"Qu'il s'agisse de santé mentale, physique ou sexuelle, les femmes et les minorités LGBTQIA+ subissent, depuis de longues années, les effets néfastes d'un modèle de pensée capitaliste, patriarcal et hétéronormé", déplorent les Femmes prévoyantes socialistes (FPS) et leur fédération des centres de planning familial (FCPF-FPS). Elles appellent, à l'occasion de la Journée internationale de lutte pour les droits des femmes ce mardi, à prendre en compte le genre et le sexe dans la santé "pour atteindre une meilleure égalité entre les femmes et les hommes".
"Nos systèmes de soins de santé sont en crise", estiment les FP S et FCPF-FPS. Un changement de paradigme est nécessaire et c'est l'occasion d'initier une réflexion "autour des pratiques médicales actuelles, porteuses d'inégalités de genre, dans un secteur pourtant majoritairement féminisé", plaident-elles. "Invisibilisées, négligées ou encore assimilées à une norme masculine trop restreinte", les femmes et les groupes minorisés LGBTQIA+ "ne disposent pas d'un accès aux soins de santé équitable et garanti".
Première entrave à l'accès à des soins de santé de qualité: la précarité financière. Selon l'Institut pour l'égalité des femmes et des hommes, l'écart salarial, avec correction de la durée de travail, s'élève en Belgique à 9,1% au détriment des femmes. Lorsqu'on prend en compte le salaire annuel, l'écart atteint 22,7%. Cette différence s'explique par le fait que les femmes sont plus nombreuses à travailler à temps partiel: en 2020, 42,5% des femmes salariées travaillaient à temps partiel, contre 11,8% des hommes salariés, selon les dernières données de Statbel.

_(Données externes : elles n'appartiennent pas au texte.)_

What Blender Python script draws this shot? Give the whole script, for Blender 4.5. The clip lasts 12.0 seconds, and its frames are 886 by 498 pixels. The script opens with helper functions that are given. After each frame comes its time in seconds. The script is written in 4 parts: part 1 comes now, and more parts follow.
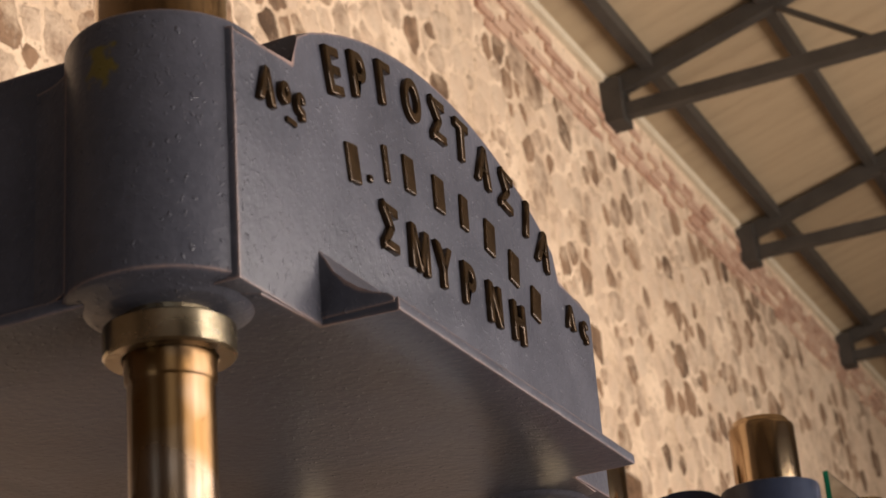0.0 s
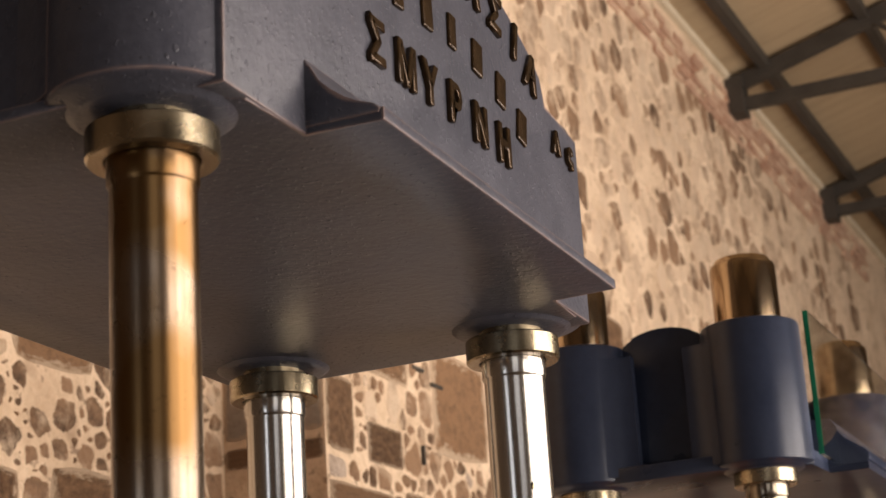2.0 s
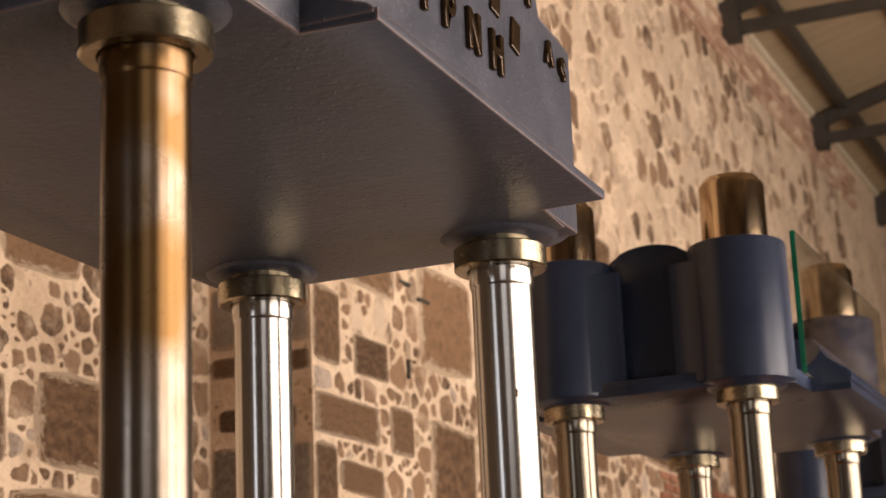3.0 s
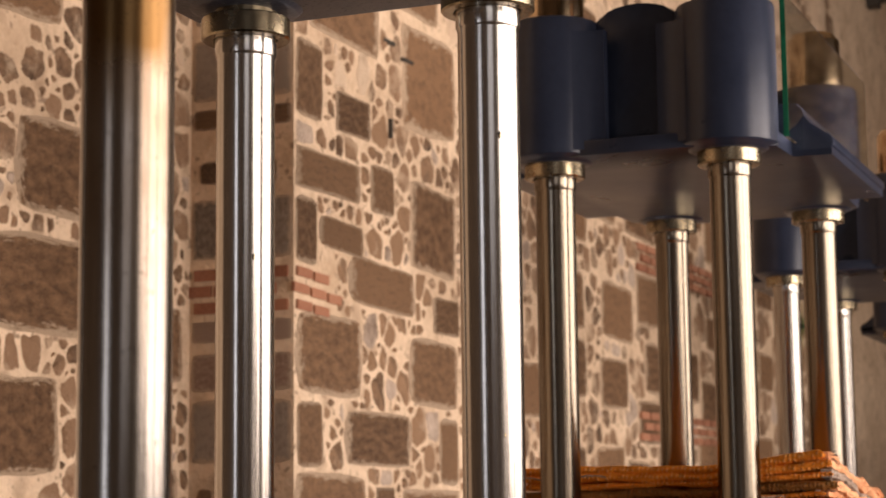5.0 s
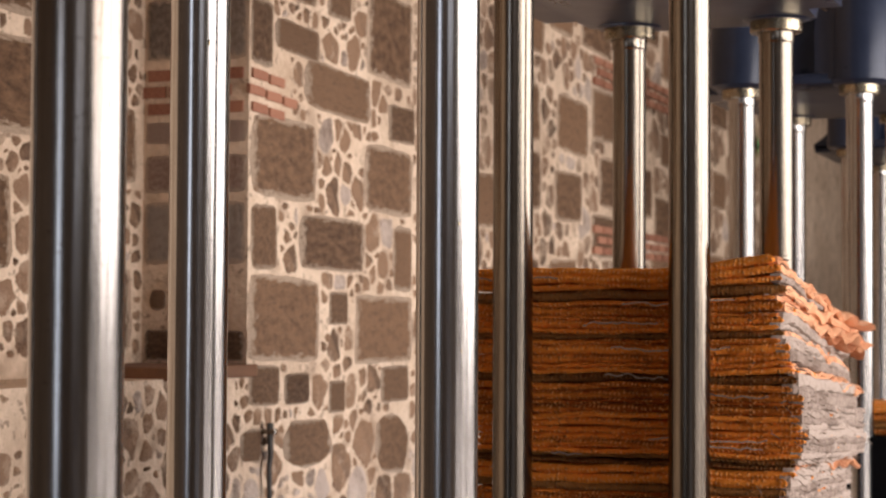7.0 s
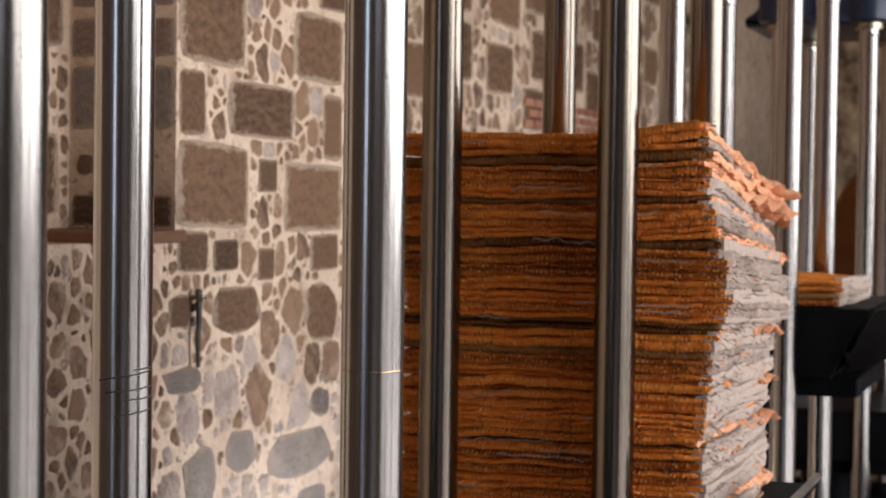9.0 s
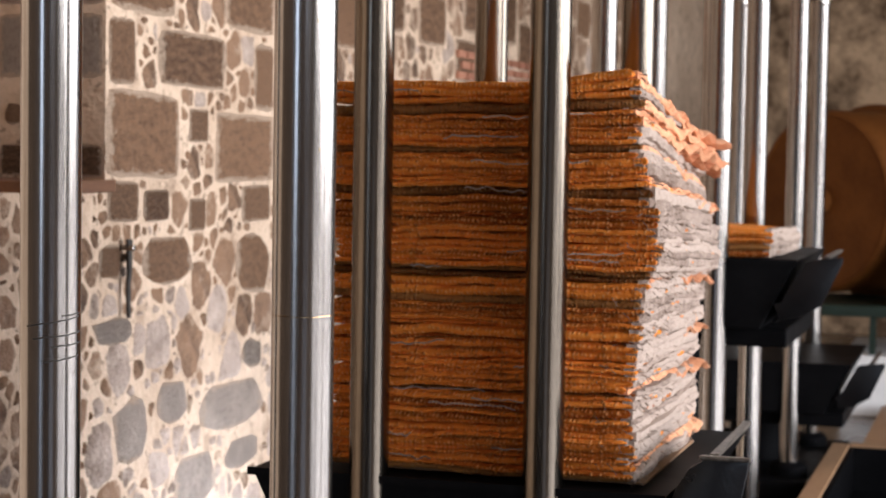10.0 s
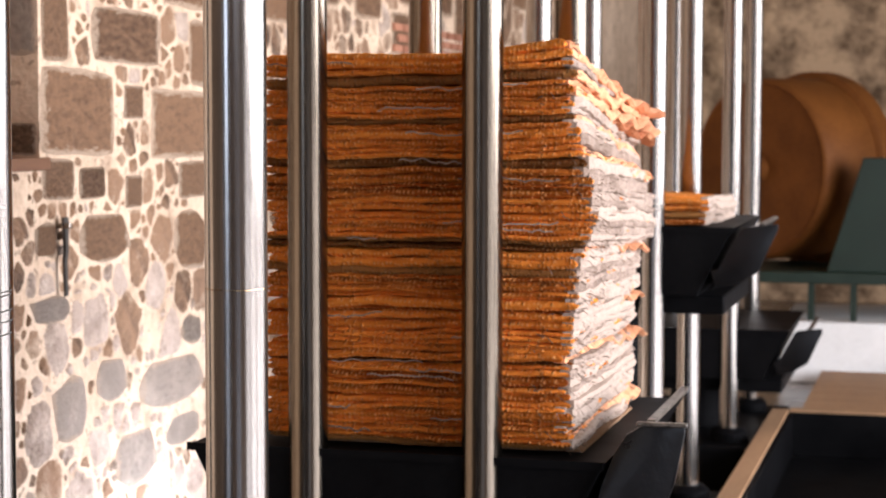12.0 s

Les femmes disposant de moins de ressources financières, elles renoncent davantage à des soins de santé. Selon une étude de la mutualité socialiste Solidaris en 2019, 46% des femmes en Fédération Wallonie-Bruxelles avaient renoncé à au moins un soin de santé pour des raisons financières, contre 33% des hommes. Pour les familles monoparentales, majoritairement dirigées par une femme, ce pourcentage approche les 60%.
Au-delà de la précarité financière, les femmes et minorités de genre subissent aussi les conséquences d'une approche non genrée de la santé, soulignent les Femmes prévoyantes socialistes et leur fédération de centres de planning familial, ce qui aboutit à "des prises en charge inadaptées, teintées de stéréotypes et/ou de méconnaissances de la part du monde médical".
Même s'il est difficile de mesurer l'impact précis des inégalités de genre, étant donné que plusieurs critères peuvent entrer en jeu, les stéréotypes ont un impact sur la santé des femmes. "Des études ont notamment prouvé qu'à affection égale, les femmes recevaient aux urgences moins d'antalgiques que les hommes, plus tardivement qu'eux ou même pas du tout", explique Sandrine Detandt, professeure en psychologie, psychopathologie et en sexualité à l'Université libre de Bruxelles. "Se joue ici un biais de genre selon lequel la femme serait plus sensible à la douleur et l'exprimerait davantage, ce qui rendrait ses plaintes moins sérieuses , moins objectives", poursuit-elle.
La communauté LGBTQIA+ (qui regroupe les personnes lesbiennes, gays, bisexuelles, transexuelles, queer, intersexes, asexuelles et autres) souffre également de ces inégalités. "En chirurgie bariatrique par exemple", destinée à la patientèle atteinte d'obésité, "on voit que les personnes identifiées comme LGBTQIA+ ont un moins bon suivi que celles hétérosexuelles et souffrent de davantage de comorbidités. C'est lié notamment au fait que ces personnes sont souvent plus seules et ont donc un moins bon encadrement", expose la professeure Detandt.
Un manque de connaissances sur sa propre santé peut aussi jouer, avec par exemple de fausses croyances parmi les lesbiennes qui risqueraient moins d'attraper une maladie sexuelle transmissible ou un cancer du col de l'utérus. "C'est aussi lié aux stéréotypes de certains gynécologues qui estiment que les lesbiennes ont moins de pratiques sexuelles, courent donc moins de risques, et doivent être moins dépistées", souligne Sandrine Detandt. Une autre étude sur les urgences psychiatriques met aussi en lumière les stéréotypes genrés, "avec par exemple une crise de tétanie qualifiée de crise d'hystérie ou le récit d'une fille avec un trouble alimentaire sérieux mis en doute".
"Un ensemble de conditions externes et objectivables permet de dire que les femmes et minorités sexuelles ne sont pas soignées de la même manière", insiste la professeure Detandt. "Le fait d'être une femme a un effet qui peut se mesurer."